I'm not acutely aware of Ni. I can never quite "decide" or "consciously realise" that I'm using it. It's there in the background, unconsciously collecting and synthesizing information, until later I realise that I reached a synthesis without deliberately trying to do so. It's not really my thinking that's convergent (it also is, but in a more deliberate way that can also be achieved by Ne and Ti), but my intuiting, "prior" to thinking itself in a way.
So I'm more aware of Ni "in retrospect", or by deduction. Sometimes I experience this as actually bothersome, like I wish I had a more expansive perspective instead of some kind of tunnel vision on things. It's very patent when I'm at work brainstorming with ENFPs and their combination of Ne and Te - I really feel like I operate in exactly the inverse way. But in the end we work well in tandem because I can extract the essence of their thought process and help them select the best ideas/course of action.
Another way I'm aware of Ni "by deduction" is when I can tell my mind has just done something "that sounds like Ni" as per what I've read on the internet. That involves the symbolic abstract ideation (which I can be quite conscious of, as it's the direct inspiration of my own creative writing), the lonely eureka moments, the ability - when I'm well-rested - to sort of track my reasoning as I'm thinking or talking as if I could see the physical path developing in front of me, etc.
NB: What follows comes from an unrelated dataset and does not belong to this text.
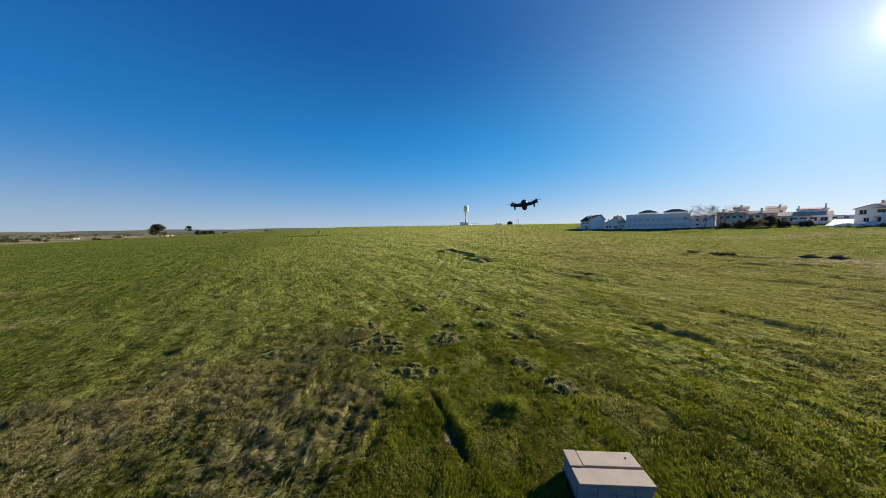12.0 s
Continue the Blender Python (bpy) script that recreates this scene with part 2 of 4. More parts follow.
    crease = ramp(n, l, noise_node(n, l, mp.outputs[0], 2.0, 5.0, 0.75), 0.54, 0.66)
    col = mixrgb(n, l, math_node(n, l, "MULTIPLY", crease, 0.45), col, (0.085, 0.105, 0.026))
    dry = math_node(n, l, "MULTIPLY", mask("dry"), math_node(n, l, "ADD", math_node(n, l, "MULTIPLY", streak, 0.7), 0.45))
    dry_c = n.new("ShaderNodeClamp")
    l.new(dry, dry_c.inputs[0])
    col = mixrgb(n, l, dry_c.outputs[0], col, (0.25, 0.215, 0.095))
    # dark soil tone near the take-off point, with the shade between blades painted in
    col = mixrgb(n, l, mask("thatch_shade"), col, (0.054, 0.052, 0.010))
    soil = math_node(n, l, "MULTIPLY", mask("soil"), ramp(n, l, noise_node(n, l, pos, 0.9, 6.0, 0.75), 0.40, 0.56))
    col = mixrgb(n, l, soil, col, (0.31, 0.235, 0.175))
    pl = mixrgb(n, l, ramp(n, l, noise_node(n, l, pos, 0.012, 6.0, 0.7), 0.38, 0.62), (0.185, 0.158, 0.098), (0.085, 0.094, 0.050))
    pl = mixrgb(n, l, mask("woods"), pl, mixrgb(n, l, ramp(n, l, noise_node(n, l, pos, 0.006, 5.0, 0.7), 0.40, 0.60), (0.058, 0.068, 0.060), (0.115, 0.108, 0.080)))
    col = mixrgb(n, l, mask("plain"), col, pl)
    sc = mixrgb(n, l, ramp(n, l, noise_node(n, l, pos, 0.35, 5.0), 0.35, 0.65), (0.108, 0.086, 0.058), (0.140, 0.125, 0.058))
    sc = mixrgb(n, l, ramp(n, l, noise_node(n, l, pos, 0.075, 3.0), 0.50, 0.58), sc, (0.150, 0.158, 0.046))
    sc = mixrgb(n, l, ramp(n, l, noise_node(n, l, pos, 0.11, 4.0), 0.52, 0.62), sc, (0.078, 0.068, 0.038))
    col = mixrgb(n, l, mask("scrub"), col, sc)
    hsv = n.new("ShaderNodeHueSaturation")
    l.new(col, hsv.inputs["Color"])
    l.new(math_node(n, l, "ADD", math_node(n, l, "MULTIPLY", fine, 0.9), 0.61), hsv.inputs["Value"])
    p = n.new("ShaderNodeBsdfPrincipled")
    l.new(hsv.outputs[0], p.inputs["Base Color"])
    p.inputs["Roughness"].default_value, p.inputs["Specular IOR Level"].default_value = 1.0, 0.0
    b1 = n.new("ShaderNodeBump")
    b1.inputs["Strength"].default_value, b1.inputs["Distance"].default_value = 1.0, 0.5
    l.new(math_node(n, l, "ADD", math_node(n, l, "MULTIPLY", streak, 0.5), math_node(n, l, "ADD", mid, math_node(n, l, "MULTIPLY", fine, 0.5))), b1.inputs["Height"])
    l.new(b1.outputs[0], p.inputs["Normal"])
    out = n.new("ShaderNodeOutputMaterial")
    l.new(p.outputs[0], out.inputs[0])
    return m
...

To others though, I can seem quite "out there" at first, like very abstract and contemplative. It's only after a while that they notice how structured my thought process is, and how focused I actually am. I can go off on tangents and be conscious of doing so, coming back to the last crossroad of the path a few minutes later, again quite consciously. On the con side, again, sometimes I feel like I'm too linear and not "creative" enough in my thought patterns. It's like only a few things - symbols, really - fundamentally grab me, and I spend my life more or less circling around them, always returning to them from a different stance.